Wanting to help people maybe a noble motive but that doesn’t make it any easier. Attempts to help are often interpreted as attempts to interfere. If people don’t want your help, you’ll never succeed in helping them, no matter how smart or wonderful you are. Always check whether they want your help.
Effective help can only start with mutual agreement on a clear definition of the problem. Even when people agree that they want your help, that agreement is not usually a lifetime contract. Once people offer to help, they seem to feel that breaking the contract, even when there was no contract, is selfish.
People don’t seem to realise that every offer to help is intended to do something for the helper. There are very few living saints. People who want to help other people generally expect to get something for themselves, though they may not be aware of it. Most people understand that helpers are selfish, but also think they are exceptions to the rule. That said, no matter how strange it may look, most people are actually trying to be helpful.
If you want to motivate people, either directly or by creating a helping environment, you must first convince them that you care about them, and the only sure way to convince them is by actually caring. People may be fooled about caring, but not for long. If you don’t really care about the people whom you lead, you’ll never succeed as their leader.
Caring about other people is impossible if you don’t care about yourself. The Golden Rule doesn’t say, “Love thy neighbour even though you think you’re a despicable worm.” The ability to love others—and thus to help others, and thus to lead others—starts with the ability to love yourself.

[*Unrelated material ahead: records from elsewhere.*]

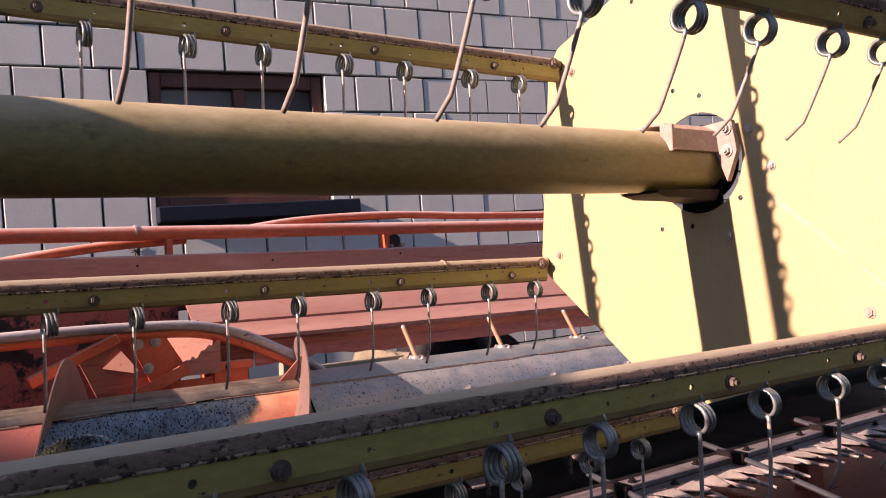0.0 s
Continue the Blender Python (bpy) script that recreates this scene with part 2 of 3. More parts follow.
# the dark streaks stand for shadows of the bars on the strip
LEDGER = mat("shadow_streaked_strip", (0.33, 0.30, 0.295), (0.18, 0.16, 0.16), 20, 0.55, 0.1, spots=[(RUST, 40, 0.40, 0.1, 0.8, 0.0), ((0.12, 0.09, 0.08), 90, 0.38, 0.05, 0.8, 0.0)], stretch=(0.4, 1, 1), streaks=[((0.09, 0.07, 0.08), 5, 110, 0.48)])
# floor kept near black: the colour carries the trough's shade
FLOOR = mat("shaded_floor_steel", (0.020, 0.018, 0.018), (0.012, 0.010, 0.010), 8, 0.6, 0.0, spots=[((0.05, 0.03, 0.025), 25, 0.38, 0.1, 0.8, 0.0)], spec=0.2)
SUN_STREAK = mat("sunlit_streak_steel", (0.62, 0.57, 0.55), (0.52, 0.47, 0.45), 20, 0.6)
LIFTER = mat("blue_grey_lifter_steel", (0.06, 0.07, 0.085), (0.035, 0.04, 0.05), 20, 0.5, 0.2)
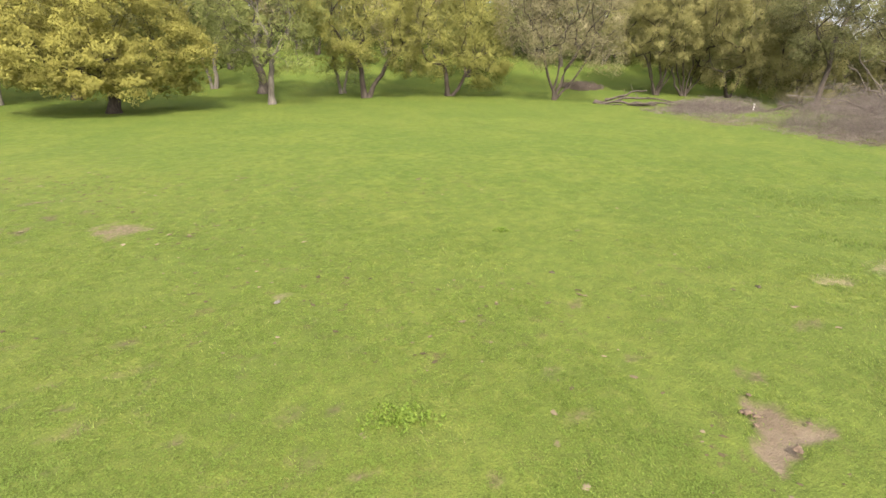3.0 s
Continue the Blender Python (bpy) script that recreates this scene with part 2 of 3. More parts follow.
def height(x, y):
    """The lie of the land: a meadow that rises gently to a wooded slope."""
    x, y = np.asarray(x, float), np.asarray(y, float)
    xx = 55 * np.tanh(x / 55)
    yy = np.clip(y, -20, 75)
    z = -1.129 - 0.03158 * xx + 0.08647 * yy - 0.001056 * xx * xx + 0.0005841 * xx * yy - 0.0005102 * yy * yy + 9.065e-06 * xx * xx * yy
    w = 1 / (1 + np.exp(np.clip((x - 105 - 0.6 * np.clip(y - 64, 0, 150)) / 14, -40, 40)))
    up = np.clip(y, -60, 190)
    z = z + 4 * np.log1p(np.exp(np.clip((up - 64) / 4, -40, 40))) * 0.20 * w
    z = z + 0.45 * np.exp(-((x + 47) ** 2 + (y - 59) ** 2) / 170)       # a low rise under the oaks
    return z - 0.42 * np.exp(-((x + 42) ** 2 + (y - 18) ** 2) / 50)     # a shallow dip at the end of the walk


def relief(x, y):
    return 0.05 * (fbm(x * 0.7, y * 0.7, 3) - 0.5) + 0.035 * (vnoise(x * 2.6, y * 2.6, 9) - 0.5)


def land(x, y):
    return float(height(x, y) + relief(x, y))


# bare places in the turf: x, y, half-length, half-width
STRAW_A = [(-5.05, 9.85, 0.63, 0.44), (-2.82, 9.33, 0.75, 0.31), (-4.08, 7.58, 0.21, 0.28), (-1.65, 6.35, 0.69, 0.41), (0.95, 6.3, 0.66, 0.4), (1.55, 6.02, 0.33, 0.2),
           (3.38, 6.15, 0.4, 0.26), (-2.52, 5.94, 0.24, 0.11), (2.13, 8.24, 0.43, 0.19), (2.29, 7.04, 0.36, 0.3), (-7, 9.65, 0.42, 0.24), (1.79, 5.72, 0.27, 0.12),
           (5.35, 11.27, 0.6, 0.14), (7.94, 10.28, 0.6, 0.18), (-0.85, 8.91, 0.3, 0.14), (-4, 7.01, 0.26, 0.44), (-21.44, 15.8, 0.7, 0.64), (-22.89, 10.99, 0.39, 0.44),
           (-23.44, 10.74, 0.81, 0.5), (-22.43, 8.6, 0.58, 0.24), (-17.45, 11.11, 0.18, 0.11), (-21.65, 7.6, 0.24, 0.11), (-22.88, 10.6, 0.39, 0.47)]
STRAW_B = [(-23.26, 11.67, 0.2, 0.12), (-21.48, 7.29, 0.48, 0.35), (-25.83, 11.39, 0.27, 0.15), (-25.25, 10.6, 0.39, 0.16), (-29.9, 25.65, 1.25, 1.0), (-31.43, 15.21, 0.26, 0.18),
           (-31.46, 14.52, 0.41, 0.28), (-34.43, 17.84, 0.51, 0.41), (-34.92, 16.67, 0.63, 0.25), (-30.56, 11.94, 0.17, 0.21), (-34.24, 17.48, 0.29, 0.24), (-33.4, 17.33, 0.26, 0.16),
           (-33.8, 22.08, 0.83, 0.56), (-35.08, 15.82, 0.35, 0.15), (-38.44, 15.74, 0.3, 0.18), (-37.79, 15.57, 0.14, 0.11), (-37.5, 15.41, 0.17, 0.11), (-35.22, 14.97, 0.18, 0.26),
           (-40.55, 19.62, 0.18, 0.28), (-39.9, 17.53, 0.2, 0.21), (-40.65, 17.61, 0.15, 0.15), (-40.29, 17.28, 0.17, 0.12), (-39.9, 16.54, 0.18, 0.15)]
STRAW_C = [(-40.61, 16.89, 0.17, 0.18), (-41.97, 22.68, 0.2, 0.22), (-39.34, 18.33, 0.35, 0.29), (-39.64, 18.07, 0.15, 0.16), (-40.42, 16.72, 0.17, 0.11), (-38.68, 15.69, 0.21, 0.15),
           (-34.86, 22.38, 0.41, 0.36)]
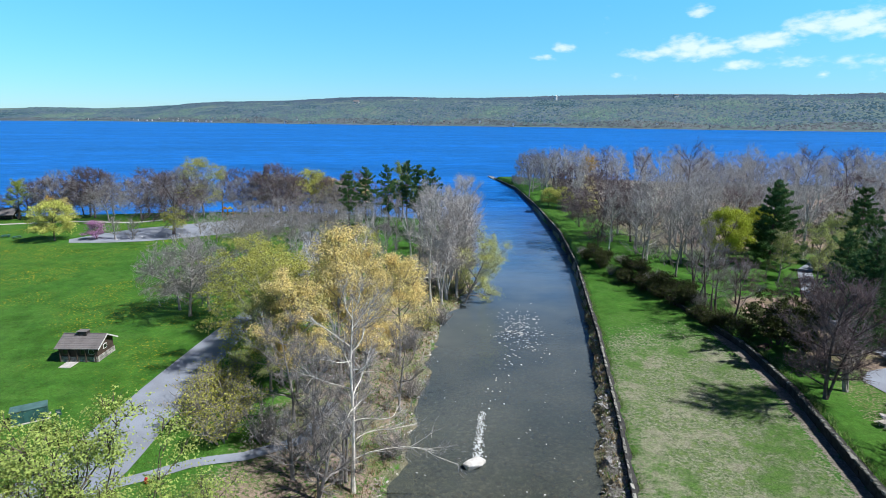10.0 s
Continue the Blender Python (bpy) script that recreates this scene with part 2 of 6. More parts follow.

The attempt to help others is not guaranteed to succeed. When you run into a difficulty as a helper, your own feelings about yourself will determine how you react. If you care about yourself, you’ll be able to persist through difficulties and, if necessary, to abandon the project without destroying yourself. If your self-worth is low, you’re going to have to protect yourself. You may abandon the help just when it needs persistence. You may persist long after the attempt has proved harmful to the other party, or even to you. Or you may project the failure away from yourself, blaming the very person you started out to help.